The average price of a home in October was £214,534, down from £214,922 in September.
Robert Gardner, Nationwide’s chief economist, said: “This was broadly in line with our expectations, as the squeeze on household budgets and the uncertain economic outlook is likely to have dampened demand, even though borrowing costs remain low by historic standards and unemployment is at 40-year lows. We continue to expect house prices to rise by around 1% over the course of 2018.
“Looking further ahead, much will depend on how broader economic conditions evolve. If the uncertainty lifts in the months ahead, there is scope for activity to pick-up throughout next year. The squeeze on household incomes is already moderating and policymakers have signalled that interest rates are only expected to raise at a modest pace and to a limited extent in the years ahead.
“Housing market transactions remain relatively subdued, with little change in activity in recent years. There were 1.2 million transactions in the 12 months to September 2018, still 30% lower than the levels seen in the same period in 2007.
“There has, however, been a significant change in the pattern of housing transactions over the past decade.
“In the immediate aftermath of the financial crisis, cash transactions proved more resilient. This is because cash buyers were less impacted by the tightening in credit conditions and the deterioration in labour market conditions, which reduced the number of people able to buy with a mortgage.
“Cash purchases have remained buoyant during the recovery period.
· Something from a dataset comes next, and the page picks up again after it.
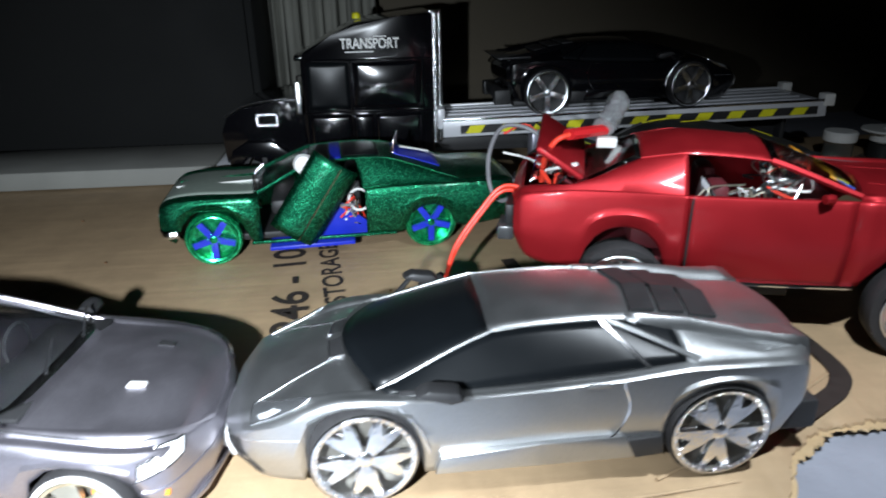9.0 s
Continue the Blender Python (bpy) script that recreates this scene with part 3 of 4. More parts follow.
    # roof louvres: chevron slats over the engine
    for i, (x0, x1) in enumerate(((-0.0335, -0.0425), (-0.0445, -0.0535), (-0.0555, -0.0655))):
        bm = bmesh.new()
        w = 0.0175
        us = [3 + k * 0.05 for k in range(81)]
        spine = [line_value(rows[5], u) for u in us]
        rail = [line_value(rows[4], u) for u in us]
        pts = [(x0, -w), (x0 - 0.003, 0), (x0, w), (x1, w), (x1 - 0.003, 0), (x1, -w)]
        top = []
        for px, py in pts:
            q = min(range(81), key=lambda n: abs(spine[n].x - px))
            f = abs(py) / max(0.018, rail[q].y)
            top.append(bm.verts.new((px, py, spine[q].z + (rail[q].z - spine[q].z) * f + 0.0022 - (0.0008 if px > x1 + 0.002 else 0))))
        bm.faces.new(top)
        bmesh.ops.triangulate(bm, faces=bm.faces[:])
        part("louvre", bm, DARK, car, "black roof louvre", thick=0.0012, smooth=False)
    part("rear_bumper", box(-0.1000, -0.092, -0.022, 0.022, 0.012, 0.021, 0.0015), DARK, car)
    for sgn in (1, -1):
        part("rear_wing_fin", box(-0.1015, -0.088, 0.027 * sgn - 0.005, 0.027 * sgn + 0.005, 0.009, 0.021, 0.0015), DARK, car)
    part("chassis", box(-0.085, 0.09, -0.028, 0.028, 0.006, 0.011, 0.001), DARK, car)
    if spoiler:
        part("spoiler", box(-0.099, -0.072, -0.033, 0.033, 0.0452, 0.0464, 0.0005), DARKLENS, car, "dark grey rear spoiler")
        for sgn in (1, -1):
            part("spoiler_strut", box(-0.095, -0.090, 0.02 * sgn - 0.001, 0.02 * sgn + 0.001, 0.038, 0.0455), DARK, car)
    for x, turn in ((0.060, 4), (-0.060, 0)):
        for sgn in (1, -1):
            wheel(car, x, 0.0352 * sgn, 0.0182, 0.0184, 0.012, 0.0172, 5, rim_mats, "fork" if not spoiler else "bar", sgn, turn)
    return car


supercar("model_supercar", pose(0.060, 0.0365, 0, 0, 0, 180), SILVER, "silver grey model supercar with chrome wheels on cardboard", "model cars", (RUBBER, WHEELPLATE, WHEELPLATE, PALEMETAL))
BED_TILT = -1.4
supercar("model_supercar", pose(0.2075, 0.3905, 0.0575, 0, BED_TILT, 0.5), GLOSS, "gloss black model supercar standing on the truck bed", "model cars", (RUBBER, WHEELPLATE, WHEELPLATE, DARK), True)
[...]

This is partly due to the growth of the private rental sector, where the majority of transactions are in cash. Demographic trends also partly explain this trend, where an increasing proportion of people own their homes outright and therefore transact in cash when they move.”
Jonathan Samuels, CEO of Octane Capital, added: “The property market appears to have gone back like the clocks. October was the month things got noticeably darker on the house price front.
“Brexit is drawing ever closer and the great unknown it represents is undermining confidence and dragging on transaction levels. A robust jobs market and continued low borrowing rates are preventing an outright collapse, despite high living costs and interest rate uncertainty.
“Amid all the turmoil, first time buyers are ironically proving the most active of all. In the current buyers’ market, with Help to Buy and low borrowing rates, they’re using the uncertainty to their advantage.”